The tariff regime serves multiple geopolitical objectives. It’s a defensive maneuver ahead of the 2026 USMCA review, designed to preempt US President Trump’s repeated tariff threats against Mexico, while also aligning with Washington’s broader strategy to contain Chinese economic influence in the Western Hemisphere. And it aims to protect Mexican domestic manufacturing as nearshoring accelerates, ensuring Mexico captures value-added production rather than serving merely as a transshipment hub for Asian goods.

China faces the most severe consequences. With ~$130 billion in annual exports to Mexico now subject to steep duties, it will hit the Chinese automotive sector especially hard. Mexico became China’s largest export market for automobiles in the first half of 2025, and the tariffs effectively close what had become a critical backdoor into the North American market–forcing Chinese manufacturers to either establish production facilities within USMCA countries or abandon the region. Mexico’s action can be seen as a strategic victory for US containment policy, achieved without direct bilateral confrontation between Washington and Beijing.

But India faces collateral damage in a trade war not of its making. With approximately three-quarters of India’s ~$5.7 billion in annual exports to Mexico now affected, the automotive sector bears the brunt. This comes at a particularly vulnerable moment, as India already faces 50% US tariffs. The timing undermines Prime Minister Modi’s strategy to position India as an alternative manufacturing hub to China, revealing the fragility of export-dependent growth strategies in an increasingly protectionist global environment.

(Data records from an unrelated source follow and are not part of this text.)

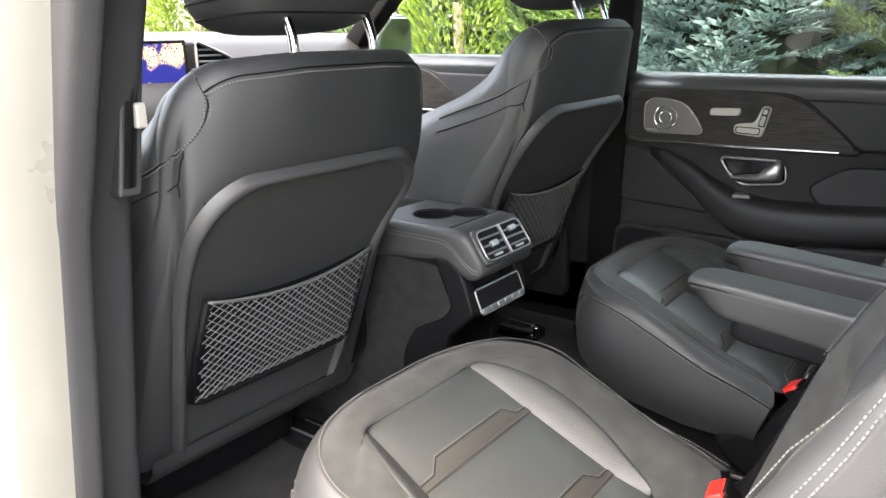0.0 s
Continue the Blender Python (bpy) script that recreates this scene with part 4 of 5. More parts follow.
    for su in (-0.19, 0.19):
        r = box("floor_rail", (-1.2 + dx, -0.86 + dx), (yc + su - 0.02, yc + su + 0.02), (FLOOR, FLOOR + 0.03), GLOSS, s, "black seat floor rail", bevel=0.004)
        cap = blob("rail_housing", Matrix.Translation((-0.895 + dx, yc + su, FLOOR + 0.012)), (0.075, 0.040, 0.016), GLOSS, s, "black plastic rail end housing", e=(0.3, 0.3), nu=28, nv=10)
        for k in (-0.018, 0.018):
            box("rail_slot", (-0.95 + dx, -0.84 + dx), (yc + su + k - 0.007, yc + su + k + 0.007), (FLOOR + 0.020, FLOOR + 0.0295), SATIN_DARK, cap, bevel=0.003)
        tube("rail_bolt", [(-0.835 + dx, yc + su, FLOOR + 0.024), (-0.835 + dx, yc + su, FLOOR + 0.036)], 0.010, CHROME, cap, "bright rail bolt", n=10)
    # headrest
    hm = Matrix.Translation((-0.665 + dx, yc, (1.232 if side > 0 else 1.248) + dz)) @ Matrix.Rotation(math.radians(-4), 4, "Y")
    hd = blob("headrest", hm, (0.092, 0.150, 0.120), LEATHER, s, "black leather front headrest", e=(0.5, 0.42), nu=40, nv=24, shape=lambda p: (p.x + (0.02 if p.z < 0 else 0) * p.z / 0.1, p.y * (1 + 0.7 * (p.z + 0.02)), p.z))
    for zz in (-0.076, -0.097):
        ring = []
        for i in range(61):
            lon = 2 * math.pi * i / 60
            cz = (1 - (abs(zz) / 0.120) ** (2 / 0.5)) ** (0.5 / 2)
            px, py = [math.copysign(abs(f) ** 0.42, f) for f in (math.cos(lon), math.sin(lon))]
            ring.append(hm @ Vector((0.0925 * cz * px + 0.02 * zz / 0.1, 0.1505 * cz * py * (1 + 0.7 * (zz + 0.02)), zz)))
        stitches("headrest_stitching", [p + Vector((0, 0, 0.004)) for p in ring], THREAD, hd, w=0.0007)
        tube("headrest_seam", ring, 0.0016, RUBBER, hd, n=5)
    for lon in (-0.9, 0.9):
        line = []
        for i in range(15):
            zz = -0.076 + 0.179 * i / 14
            cz = (1 - (abs(zz) / 0.120) ** 4) ** 0.25
            px, py = [math.copysign(abs(f) ** 0.42, f) for f in (math.cos(lon), math.sin(lon))]
            line.append(hm @ Vector((0.0922 * cz * px + (0.02 * zz / 0.1 if zz < 0 else 0), 0.1503 * cz * py * (1 + 0.7 * (zz + 0.02)), zz)))
        tube("headrest_seam", line, 0.0016, RUBBER, hd, n=5)
    for sy in (-0.061, 0.103) if side > 0 else (-0.062, 0.062):
        tube("headrest_post", spline([(-0.597 + dx, yc + sy, 0.99 + dz), (-0.597 + dx, yc + sy, 1.080 + dz), (-0.600 + dx, yc + sy, 1.108 + dz), (-0.613 + dx, yc + sy, 1.140 + dz), (-0.636 + dx, yc + sy, 1.172 + dz)], 6), 0.0075, CHROME, s, "chrome headrest post", n=12)
    bm = hm @ Matrix.Translation((0.0, -0.152, 0.005))
    bt = blob("headrest_button", bm, (0.024, 0.006, 0.024), PLASTIC, s, "black headrest release button", e=(0.3, 0.3), nu=20, nv=12)
    blob("button_cap", bm @ Matrix.Translation((0, -0.005, 0)), (0.016, 0.004, 0.014), SOFT, bt, e=(0.3, 0.3), nu=16, nv=8)
    return s


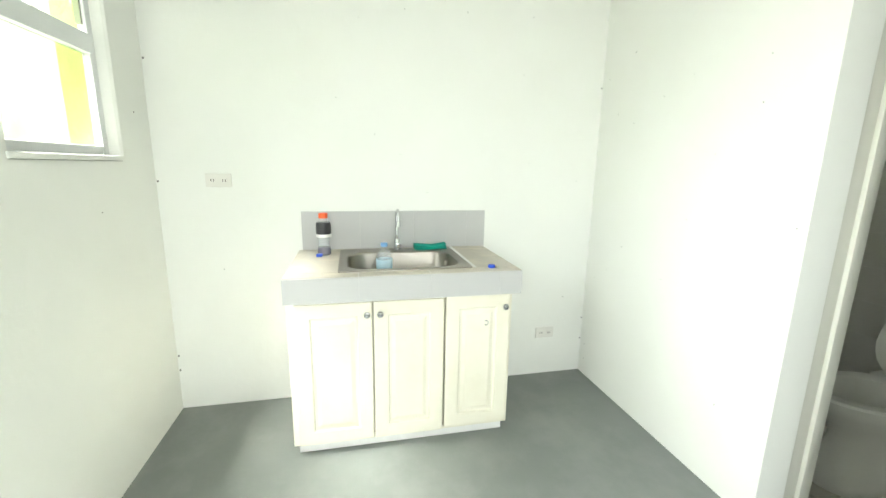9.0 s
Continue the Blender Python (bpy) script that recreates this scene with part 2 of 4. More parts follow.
M_POLE = mat("grey_concrete_pole", (0.50, 0.50, 0.49), (0.42, 0.42, 0.41), 3, 0.9, bump=0.2)
M_FARGLASS = mat("house_window_glass", (0.30, 0.38, 0.40), (0.2, 0.28, 0.3), 2, 0.08)
M_KERB = mat("reddish_kerb", (0.45, 0.24, 0.20), (0.40, 0.30, 0.26), 4, 0.9)
M_SPECK = mat("dark_specks", (0.05, 0.045, 0.04), None, 20, 0.8)


def soil_mat():
    m = mat("soil_and_turf", (0.100, 0.058, 0.036), (0.165, 0.104, 0.066), 9, 0.95, bump=1.0, bump_scale=30, stain=(0.24, 0.165, 0.105), stain_scale=24, stain_amount=0.6)
    n, l = m.node_tree.nodes, m.node_tree.links
    p = n["Principled BSDF"]
    src = p.inputs["Base Color"].links[0].from_socket
    at = n.new("ShaderNodeAttribute")
    at.attribute_name = "turf"
    mx = n.new("ShaderNodeMix")
    mx.data_type = "RGBA"
    # turf ground darkened so the gaps between blades read as shade
    mx.inputs["B"].default_value = (0.060, 0.085, 0.022, 1)
    l.new(src, mx.inputs["A"])
    l.new(at.outputs["Fac"], mx.inputs["Factor"])
    l.new(mx.outputs["Result"], p.inputs["Base Color"])
    return m


M_SOIL = soil_mat()


# building helpers
def thing(name, loc, label, category, group="", kind=""):
    ob = new(name)
    ob.empty_display_size = 0.05
    ob.location = loc
    return tagged(ob, label, category, group, kind)


def part(name, bm, material, parent=None, label="", smooth=False):
    bmesh.ops.recalc_face_normals(bm, faces=bm.faces)
    me = bpy.data.meshes.new(name)
    bm.to_mesh(me)
    bm.free()
    me.materials.append(material)
    if smooth:
        me.shade_smooth()
        me.set_sharp_from_angle(angle=radians(40))
    ob = new(name, me)
    if parent is not None:
        ob.parent = parent
    if label:
        ob["label"] = label
    return ob


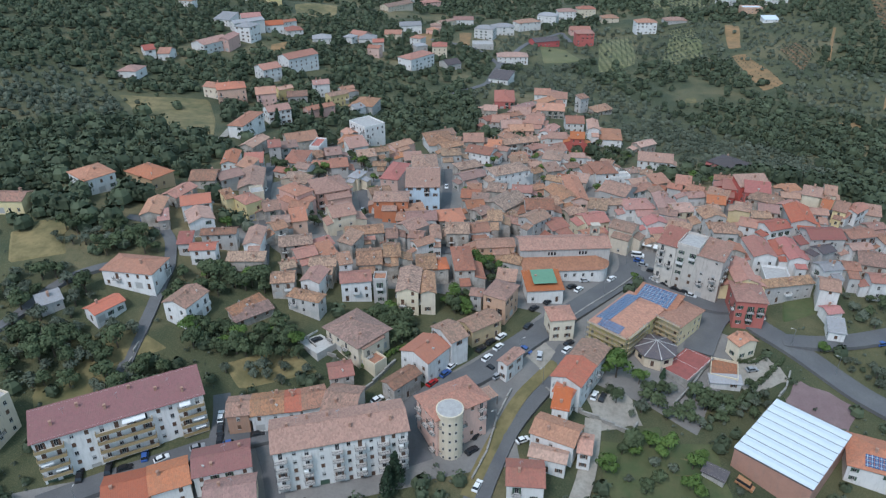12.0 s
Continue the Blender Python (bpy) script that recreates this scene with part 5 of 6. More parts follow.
# ---- white-roofed hall ----
def hall():
    x, y, turn, L, W, h = 99.2, 145.3, 44.5, 29.2, 21.3, 7.4
    z = 0.0
    root = thing("sports_hall", pose(x, y, z, 0, 0, turn), "large brown hall with a white ribbed metal roof", "hall")
    for k in (-9, 0, 9):
        FOOTPRINTS.append((x + k * math.cos(radians(turn)), y + k * math.sin(radians(turn)), 12))
    s = Shape()
    for ang, length, off in ((0, L, W / 2), (180, L, W / 2), (90, W, L / 2), (-90, W, L / 2)):
        R = Matrix.Rotation(radians(ang), 4, "Z") @ Matrix.Translation((-length / 2, -off, 0))
        hs = [(1.5 + 3.4 * k, 3.9 + 3.4 * k, 4.6, 6.2) for k in range(int((length - 1.5) / 3.4))] if ang in (0, 90) else []
        holed_wall(s, R, length, -5, h, hs, 0.25)
        for a in hs:
            part("window", relief({(0, 0): (0.15, 0)}, [-1.2, 1.2], [0, 1.6]).mesh("window", GLASS), root, at=R @ Matrix.Translation(((a[0] + a[1]) / 2, 0, a[2])))
    part("wall", s.mesh("wall", WALL["brick"]), root)
    n = 8
    sheet = Shape()
    sheet.prism([(-L / n / 2 + 0.16, 0), (L / n / 2 - 0.16, 0), (L / n / 2 - 0.16, 0.12), (0, 0.34), (-L / n / 2 + 0.16, 0.12)], -W / 2 - 0.3, W / 2 + 0.3)
    me = sheet.mesh("roof_panel", ROOF["white"])
    base = Shape()
    base.box(-L / 2 - 0.2, L / 2 + 0.2, -W / 2 - 0.2, W / 2 + 0.2, h - 0.1, h + 0.05)
    roof = part("roof", base.mesh("roof", ROOF["dark"]), root)
    for k in range(n):
        part("roof_panel", me, roof, at=pose(-L / 2 + L * (k + 0.5) / n, 0, h + 0.052), label="white ribbed metal roof panel")
    return root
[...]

Mexico’s tariffs strengthen USMCA preferences, making North American supply chains more competitive against Asian alternatives. However, there are risks here too, as higher input costs for US manufacturers sourcing from Mexico could accelerate inflation, and the precedent of aggressive tariff escalation may encourage similar moves by other trade partners. Over the coming months, I’ll be watching to see how China and India respond to the tariffs and how Washington will take this all into consideration as the next USMCA joint review approaches.